Would you transcribe the whole listing exactly, minus its pictures?
◆ ◆ ◆ ◆ ◆
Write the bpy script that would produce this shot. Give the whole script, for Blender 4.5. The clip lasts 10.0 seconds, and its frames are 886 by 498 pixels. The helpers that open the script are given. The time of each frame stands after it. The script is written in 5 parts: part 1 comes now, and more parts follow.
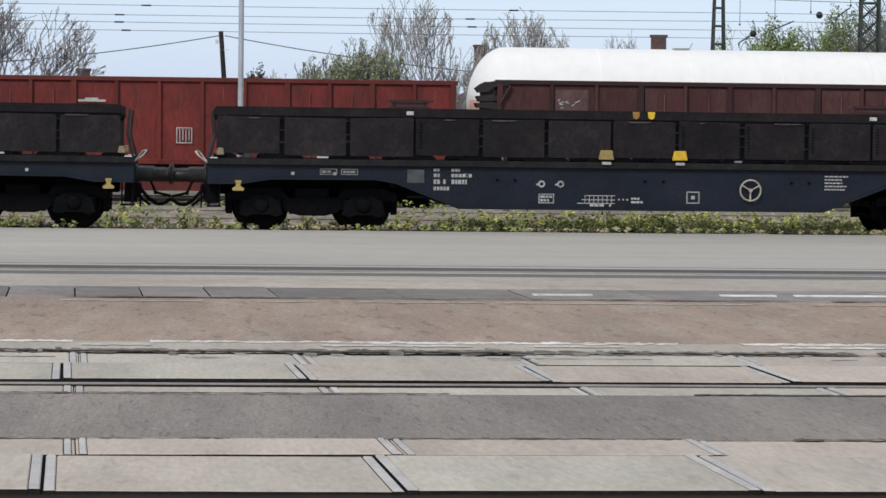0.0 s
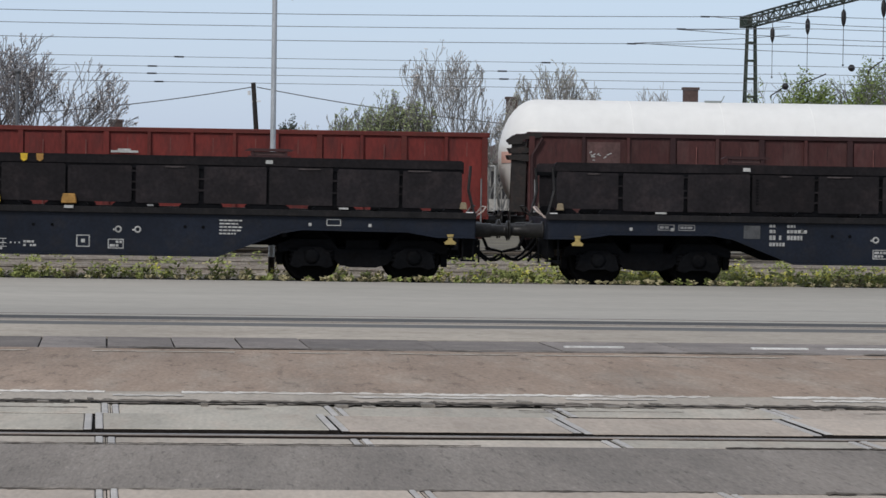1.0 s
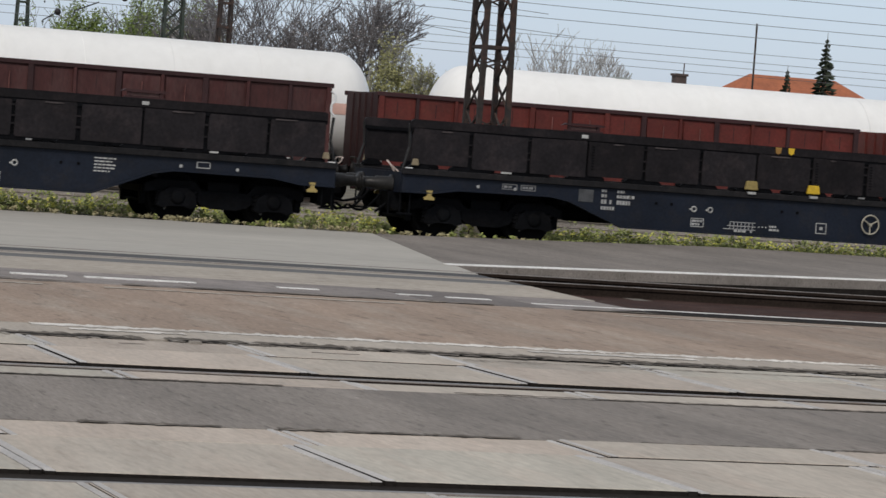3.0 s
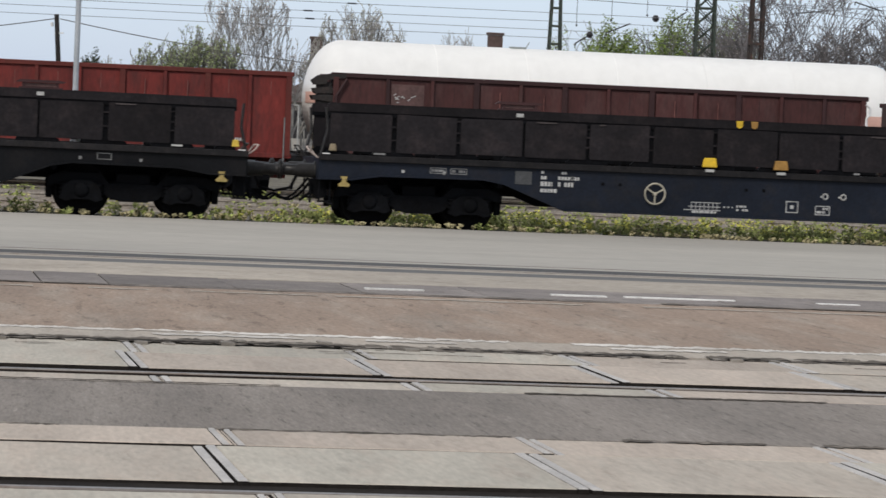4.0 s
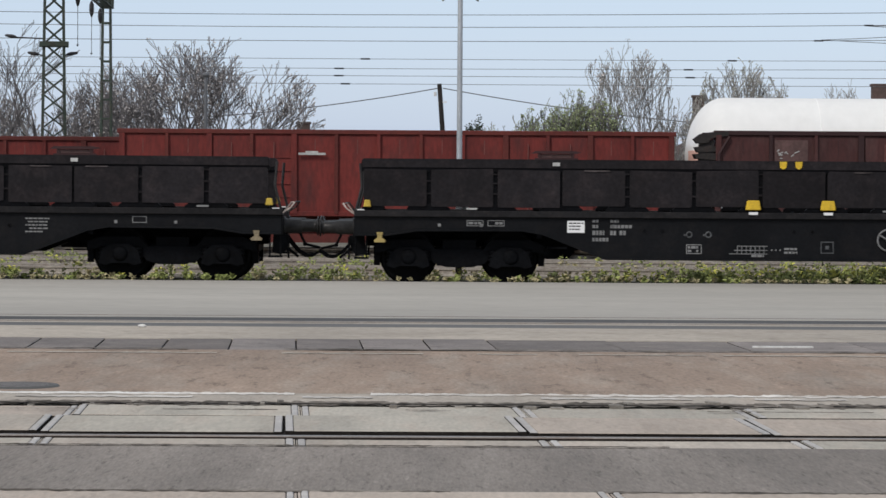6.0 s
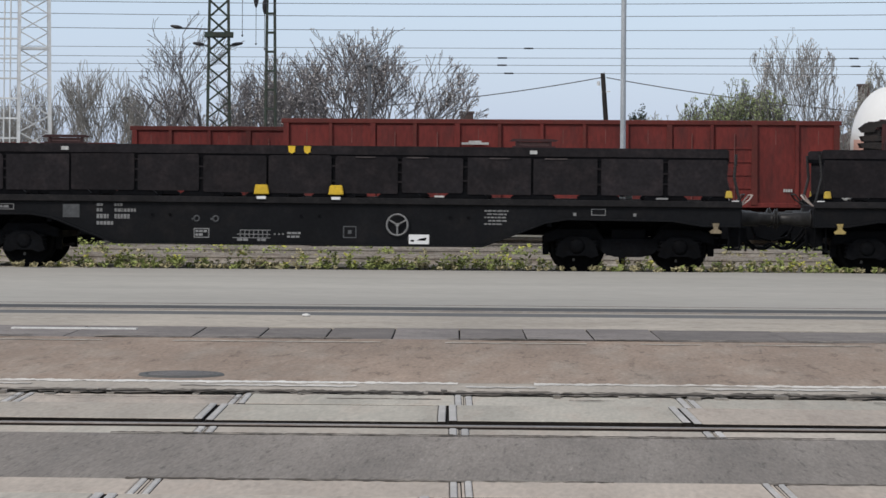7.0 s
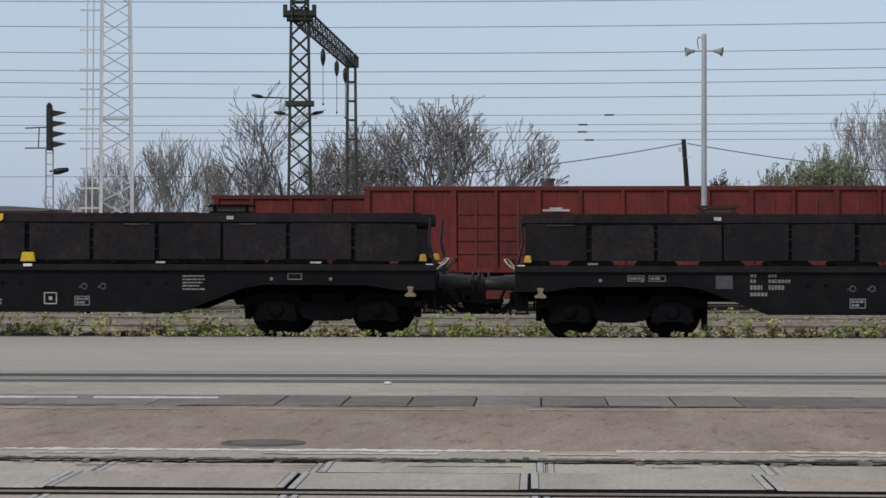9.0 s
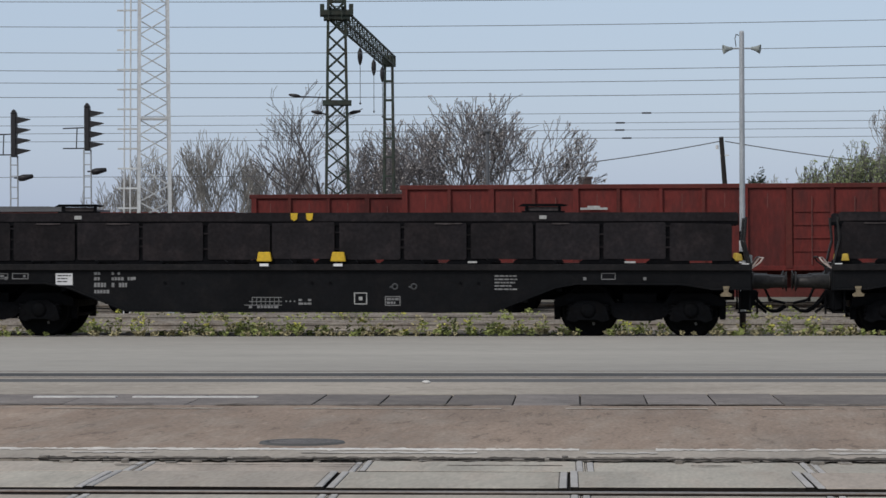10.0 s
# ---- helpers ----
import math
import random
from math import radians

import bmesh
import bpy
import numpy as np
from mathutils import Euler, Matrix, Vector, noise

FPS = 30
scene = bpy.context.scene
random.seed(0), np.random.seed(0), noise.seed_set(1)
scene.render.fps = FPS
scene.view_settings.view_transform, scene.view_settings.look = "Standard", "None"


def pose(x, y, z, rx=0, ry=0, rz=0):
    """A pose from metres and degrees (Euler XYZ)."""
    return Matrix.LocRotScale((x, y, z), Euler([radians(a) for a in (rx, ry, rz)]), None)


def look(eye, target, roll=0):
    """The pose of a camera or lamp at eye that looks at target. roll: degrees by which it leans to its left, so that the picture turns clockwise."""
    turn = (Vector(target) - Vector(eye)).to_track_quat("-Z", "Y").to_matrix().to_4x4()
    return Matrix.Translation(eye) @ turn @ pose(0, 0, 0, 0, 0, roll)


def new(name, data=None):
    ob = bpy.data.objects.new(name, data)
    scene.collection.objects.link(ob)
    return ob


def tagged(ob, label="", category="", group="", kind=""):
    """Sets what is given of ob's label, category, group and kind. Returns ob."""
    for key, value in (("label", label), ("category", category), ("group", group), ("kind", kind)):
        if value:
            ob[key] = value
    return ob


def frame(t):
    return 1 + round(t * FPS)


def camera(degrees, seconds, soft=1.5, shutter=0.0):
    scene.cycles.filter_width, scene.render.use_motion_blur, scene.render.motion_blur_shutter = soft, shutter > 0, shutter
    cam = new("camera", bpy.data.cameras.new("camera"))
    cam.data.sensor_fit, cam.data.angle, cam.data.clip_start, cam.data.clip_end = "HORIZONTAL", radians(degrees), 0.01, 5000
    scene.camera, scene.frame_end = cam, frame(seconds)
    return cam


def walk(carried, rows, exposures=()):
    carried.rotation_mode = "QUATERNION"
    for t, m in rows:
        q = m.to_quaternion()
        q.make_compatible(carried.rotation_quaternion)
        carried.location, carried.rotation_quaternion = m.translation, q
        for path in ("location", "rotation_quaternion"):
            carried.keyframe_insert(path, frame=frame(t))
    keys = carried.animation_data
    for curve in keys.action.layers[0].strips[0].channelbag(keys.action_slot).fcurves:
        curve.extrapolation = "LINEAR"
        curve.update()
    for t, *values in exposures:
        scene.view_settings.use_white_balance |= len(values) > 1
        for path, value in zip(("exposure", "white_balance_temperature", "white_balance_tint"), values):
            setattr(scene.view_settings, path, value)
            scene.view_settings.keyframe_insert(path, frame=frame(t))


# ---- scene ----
cam = camera(17.32, 10.0, soft=1.5, shutter=0.07)

# seconds, eye x, y, z, heading to the right of +y, pitch, roll (degrees)
PATH = [
    (0.0, 0.007, 0.014, 1.580, 4.95, -2.22, 0.68), (0.5, -0.002, 0.009, 1.585, 4.63, -1.90, 0.72),
    (0.7, 0.000, 0.007, 1.584, 4.51, -1.50, 0.78),
    (1.0, 0.002, 0.004, 1.582, 4.32, -1.21, 0.84), (1.5, 0.005, 0.004, 1.579, 4.16, -0.80, 0.65),
    (1.7, 0.011, 0.000, 1.582, 4.69, -0.75, 0.77), (1.8, 0.017, -0.005, 1.580, 6.03, -0.72, 1.27),
    (1.9, 0.028, -0.013, 1.581, 8.36, -0.52, 1.57), (2.0, 0.044, -0.019, 1.581, 12.12, -0.72, 2.55),
    (2.1, 0.036, -0.018, 1.580, 16.14, -0.95, 3.94), (2.2, 0.013, -0.014, 1.578, 17.92, -0.84, 4.20),
    (2.45, 0.006, -0.013, 1.580, 19.10, -1.05, 4.32), (2.75, 0.003, -0.012, 1.582, 19.30, -1.55, 4.30),
    (3.05, 0.000, -0.011, 1.585, 18.50, -2.10, 4.15),
    (3.3, -0.003, -0.010, 1.586, 16.80, -2.36, 3.93), (3.5, -0.016, 0.001, 1.583, 14.68, -2.32, 3.64),
    (3.6, -0.018, 0.001, 1.584, 12.75, -2.25, 3.15), (3.8, -0.018, -0.004, 1.583, 10.02, -2.19, 2.77),
    (4.0, -0.026, 0.000, 1.584, 8.30, -2.26, 2.50), (4.2, -0.022, 0.003, 1.586, 6.27, -2.71, 2.02),
    (4.5, -0.009, 0.018, 1.589, 3.74, -2.85, 1.06), (5.0, -0.001, 0.005, 1.595, 2.06, -2.00, 0.82),
    (5.2, -0.001, 0.001, 1.596, 1.72, -1.80, 0.76),
    (6.3, -0.003, -0.035, 1.597, -0.30, -1.19, 0.39), (6.5, -0.010, -0.036, 1.595, -1.22, -1.22, 0.50),
    (6.7, -0.009, -0.020, 1.597, -1.89, -1.44, 0.44),
    (7.0, -0.006, 0.000, 1.599, -2.57, -1.48, 0.34), (7.5, -0.004, 0.012, 1.599, -3.60, -0.92, 0.55),
    (8.0, -0.008, 0.006, 1.601, -3.99, -0.15, 0.05), (8.5, -0.006, 0.010, 1.603, -4.16, -0.06, 0.02),
    (9.0, -0.002, 0.018, 1.600, -4.18, -0.16, -0.02), (9.5, -0.008, 0.030, 1.598, -4.37, -0.21, -0.02),
    (10.0, -0.009, 0.040, 1.598, -4.92, -0.18, -0.23)]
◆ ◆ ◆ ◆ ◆
#### FULL RESPONSE:
Write the bpy script that would produce this shot. Give the whole script, for Blender 4.5. The clip lasts 10.0 seconds, and its frames are 886 by 498 pixels. The helpers that open the script are given. The time of each frame stands after it. The script is written in 5 parts: part 1 comes now, and more parts follow.
0.0 s
1.0 s
3.0 s
4.0 s
6.0 s
7.0 s
9.0 s
10.0 s
# ---- helpers ----
import math
import random
from math import radians

import bmesh
import bpy
import numpy as np
from mathutils import Euler, Matrix, Vector, noise

FPS = 30
scene = bpy.context.scene
random.seed(0), np.random.seed(0), noise.seed_set(1)
scene.render.fps = FPS
scene.view_settings.view_transform, scene.view_settings.look = "Standard", "None"


def pose(x, y, z, rx=0, ry=0, rz=0):
    """A pose from metres and degrees (Euler XYZ)."""
    return Matrix.LocRotScale((x, y, z), Euler([radians(a) for a in (rx, ry, rz)]), None)


def look(eye, target, roll=0):
    """The pose of a camera or lamp at eye that looks at target. roll: degrees by which it leans to its left, so that the picture turns clockwise."""
    turn = (Vector(target) - Vector(eye)).to_track_quat("-Z", "Y").to_matrix().to_4x4()
    return Matrix.Translation(eye) @ turn @ pose(0, 0, 0, 0, 0, roll)


def new(name, data=None):
    ob = bpy.data.objects.new(name, data)
    scene.collection.objects.link(ob)
    return ob


def tagged(ob, label="", category="", group="", kind=""):
    """Sets what is given of ob's label, category, group and kind. Returns ob."""
    for key, value in (("label", label), ("category", category), ("group", group), ("kind", kind)):
        if value:
            ob[key] = value
    return ob


def frame(t):
    return 1 + round(t * FPS)


def camera(degrees, seconds, soft=1.5, shutter=0.0):
    scene.cycles.filter_width, scene.render.use_motion_blur, scene.render.motion_blur_shutter = soft, shutter > 0, shutter
    cam = new("camera", bpy.data.cameras.new("camera"))
    cam.data.sensor_fit, cam.data.angle, cam.data.clip_start, cam.data.clip_end = "HORIZONTAL", radians(degrees), 0.01, 5000
    scene.camera, scene.frame_end = cam, frame(seconds)
    return cam


def walk(carried, rows, exposures=()):
    carried.rotation_mode = "QUATERNION"
    for t, m in rows:
        q = m.to_quaternion()
        q.make_compatible(carried.rotation_quaternion)
        carried.location, carried.rotation_quaternion = m.translation, q
        for path in ("location", "rotation_quaternion"):
            carried.keyframe_insert(path, frame=frame(t))
    keys = carried.animation_data
    for curve in keys.action.layers[0].strips[0].channelbag(keys.action_slot).fcurves:
        curve.extrapolation = "LINEAR"
        curve.update()
    for t, *values in exposures:
        scene.view_settings.use_white_balance |= len(values) > 1
        for path, value in zip(("exposure", "white_balance_temperature", "white_balance_tint"), values):
            setattr(scene.view_settings, path, value)
            scene.view_settings.keyframe_insert(path, frame=frame(t))


# ---- scene ----
cam = camera(17.32, 10.0, soft=1.5, shutter=0.07)

# seconds, eye x, y, z, heading to the right of +y, pitch, roll (degrees)
PATH = [
    (0.0, 0.007, 0.014, 1.580, 4.95, -2.22, 0.68), (0.5, -0.002, 0.009, 1.585, 4.63, -1.90, 0.72),
    (0.7, 0.000, 0.007, 1.584, 4.51, -1.50, 0.78),
    (1.0, 0.002, 0.004, 1.582, 4.32, -1.21, 0.84), (1.5, 0.005, 0.004, 1.579, 4.16, -0.80, 0.65),
    (1.7, 0.011, 0.000, 1.582, 4.69, -0.75, 0.77), (1.8, 0.017, -0.005, 1.580, 6.03, -0.72, 1.27),
    (1.9, 0.028, -0.013, 1.581, 8.36, -0.52, 1.57), (2.0, 0.044, -0.019, 1.581, 12.12, -0.72, 2.55),
    (2.1, 0.036, -0.018, 1.580, 16.14, -0.95, 3.94), (2.2, 0.013, -0.014, 1.578, 17.92, -0.84, 4.20),
    (2.45, 0.006, -0.013, 1.580, 19.10, -1.05, 4.32), (2.75, 0.003, -0.012, 1.582, 19.30, -1.55, 4.30),
    (3.05, 0.000, -0.011, 1.585, 18.50, -2.10, 4.15),
    (3.3, -0.003, -0.010, 1.586, 16.80, -2.36, 3.93), (3.5, -0.016, 0.001, 1.583, 14.68, -2.32, 3.64),
    (3.6, -0.018, 0.001, 1.584, 12.75, -2.25, 3.15), (3.8, -0.018, -0.004, 1.583, 10.02, -2.19, 2.77),
    (4.0, -0.026, 0.000, 1.584, 8.30, -2.26, 2.50), (4.2, -0.022, 0.003, 1.586, 6.27, -2.71, 2.02),
    (4.5, -0.009, 0.018, 1.589, 3.74, -2.85, 1.06), (5.0, -0.001, 0.005, 1.595, 2.06, -2.00, 0.82),
    (5.2, -0.001, 0.001, 1.596, 1.72, -1.80, 0.76),
    (6.3, -0.003, -0.035, 1.597, -0.30, -1.19, 0.39), (6.5, -0.010, -0.036, 1.595, -1.22, -1.22, 0.50),
    (6.7, -0.009, -0.020, 1.597, -1.89, -1.44, 0.44),
    (7.0, -0.006, 0.000, 1.599, -2.57, -1.48, 0.34), (7.5, -0.004, 0.012, 1.599, -3.60, -0.92, 0.55),
    (8.0, -0.008, 0.006, 1.601, -3.99, -0.15, 0.05), (8.5, -0.006, 0.010, 1.603, -4.16, -0.06, 0.02),
    (9.0, -0.002, 0.018, 1.600, -4.18, -0.16, -0.02), (9.5, -0.008, 0.030, 1.598, -4.37, -0.21, -0.02),
    (10.0, -0.009, 0.040, 1.598, -4.92, -0.18, -0.23)]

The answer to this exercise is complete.